ダナンには9つの大学があり、教育都市としての評判も高いそうです。一方で、これまでは大手企業やスタートアップの立地が少なかった為、卒業生の多くはハノイやホーチミン、海外の大都市などに流出してしまっていたそうです。そこで、今後は起業家やスタートアップを積極的に誘致し、これらの卒業生に街に留まって貰いダナンの更なる発展に貢献して欲しいとの思いがあるそうです。実際に私の米国人の友人は、ダナン市と協力してシリコンバレーのアーリーステージの起業家に対してオフィス、住居、食事、各種サポートのパッケージを月間2,800ドルで提供する計画を立てています。

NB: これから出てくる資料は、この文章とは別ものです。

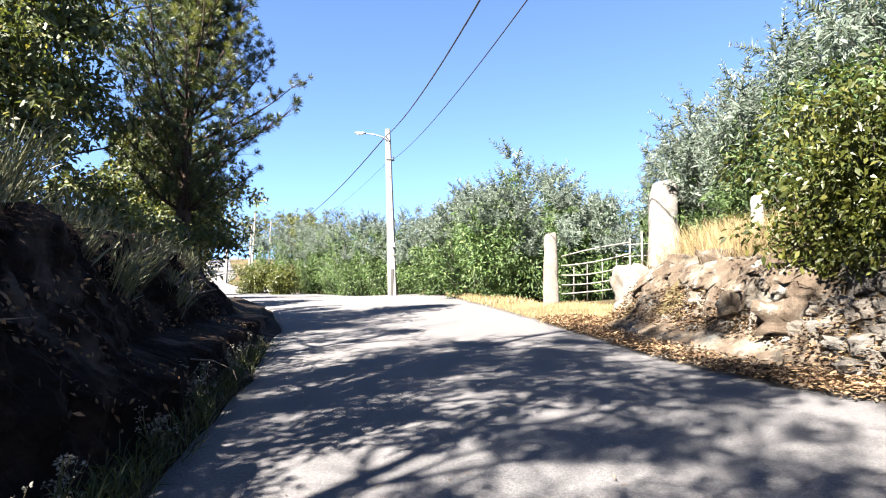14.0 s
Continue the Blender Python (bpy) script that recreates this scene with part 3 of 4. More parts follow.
def build_gate():
    tagged(standing_stone("gate_post", -1.41, 33.0, 0.46, 0.36, 2.02, "", 2, 0.01, 0.72), "upright rough granite gate post with a rounded top", "gate post", "gate posts")
    tagged(standing_stone("gate_post", 0.34, 27.85, 0.60, 0.46, 2.50, "", 5, 0.045, 0.78, z=4.55), "tall rough granite gate post with grey lichen", "gate post", "gate posts")
    r = part("boulder", stone_mesh(1.15, 0.95, 1.25, 4, 0.2, 12), BANKROCK, None, "", True)
    r.location = (0.05, 27.25, 4.62)
    tagged(r, "squat lichen-stained granite boulder at the gate post's foot", "boulder")
    for x, y, s, sd in ((-0.15, 26.2, 0.24, 8), (-0.12, 25.2, 0.2, 11), (0.1, 24.4, 0.24, 13), (0.0, 23.4, 0.22, 15), (-0.42, 25.7, 0.16, 17), (-0.2, 24.2, 0.15, 19), (0.2, 22.7, 0.3, 23), (-0.05, 22.3, 0.14, 25)):
        b = part("boulder", stone_mesh(s * 1.3, s * 1.1, s, sd, 0.2, 5), PALESOIL, None, "", True)
        b.matrix_world = pose(x + 0.15, y, tz(x + 0.15, y) - s * 0.05, 0, 0, sd * 37)
        tagged(b, "pale granite boulder set in the dry bank", "boulder", "boulders in the bank")
    tagged(standing_stone("boundary_stone", 0.86, 24.7, 0.16, 0.15, 0.85, "", 9, 0.02, 0.85, POST), "short white-washed boundary stone in dry grass", "boundary stone")
    # gate of five bowed rails
    gx, gy = -1.12, 32.95
    gz = float(road_z(gx, gy))
    g = empty("field_gate", gx, gy, gz, "old field gate of five bowed grey rails", "gate")
    run = Vector((1.62, -1.0, 0.10))
    for k, (h0, sag) in enumerate(((0.28, -0.02), (0.52, -0.06), (0.78, -0.09), (1.03, -0.05), (1.28, 0.03))):
        pts = []
        for i in range(9):
            s = i / 8
            q = run * s + Vector((0, 0, h0 + (0.10 * (k / 4)) * s + sag * 4 * s * (1 - s)))
            pts.append(q)
        v, f = tube(pts, [0.018] * 9, 6)
        part_of("rail", v, f, RAIL, g)
    for s in (0.18, 0.38, 0.6, 0.8, 0.99):
        q = run * s
        v, f = tube([q + Vector((0, 0.02, 0.05)), q + Vector((0.02, 0.02, 1.5 if s > 0.9 else 0.9 + 0.3 * s))], [0.022 if s > 0.9 else 0.012] * 2, 6)
        part_of("upright", v, f, RAIL, g)
    fx, fy_ = 0.62, 31.2
    fg = empty("wire_fence", fx, fy_, float(terrain(fx, fy_)), "leaning wire fence of thin stakes behind the gate", "fence")
    for k in range(3):
        v, f = tube([(k * 0.42, 0.1 * k, -0.05), (k * 0.42 + 0.03, 0.1 * k, 1.75 - 0.1 * k)], [0.03, 0.022], 6)
        part_of("stake", v, f, RAIL, fg)
    for k in range(5):
        v, f = tube([(-0.4, -0.05, 0.3 + 0.28 * k), (0.4, 0.1, 0.36 + 0.28 * k), (0.9, 0.2, 0.42 + 0.28 * k)], [0.008] * 3, 5)
        part_of("wire", v, f, STEEL, fg)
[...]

元々オフショアソフトウェア開発の歴史が長く優秀なエンジニア多い土地柄である為、ここに優秀な起業家が加わればダナンで生れたサービスがグローバルに展開される日もそう遠くは無いかもしれません。

 

その三:豊かな自然&文化

何と言っても綺麗な山と海、そして歴史と文化に囲まれているのがダナンの都市としての魅力です。あるシリコンバレー在住の登壇者の言葉を借りると、「何故米国のスタートアップはNYやLAでは無くシリコンバレーで盛んになったのか?それは起業家が自然に囲まれた環境の中で仕事に没頭し、休日には思いっ切り遊びに没頭する事を好む人々だからだ。そしてダナンには、シリコンバレーの特徴がそのままある」との事でした。こうしたダナンの都市としての魅力が広まれば、東南アジアに於ける起業の拠点として選ばれる可能性は十分にあると感じました。

 

【ダナンの豊かな自然】

自然豊かなダナン

【ダナンの夜景】

ダナンの夜景

【異国情緒溢れるホイアン】

異国情緒溢れるホイアン1異国情緒溢れるホイアン2

 

まだまだスタートアップ・エコシステムが立ち上がったばかりのダナンですが、今後の発展の可能性を感じずにはいられない出張となりました。皆さんもベトナムにお立ち寄りの際は、ハノイやホーチミンから少し足を伸ばしてみてはいかがでしょうか?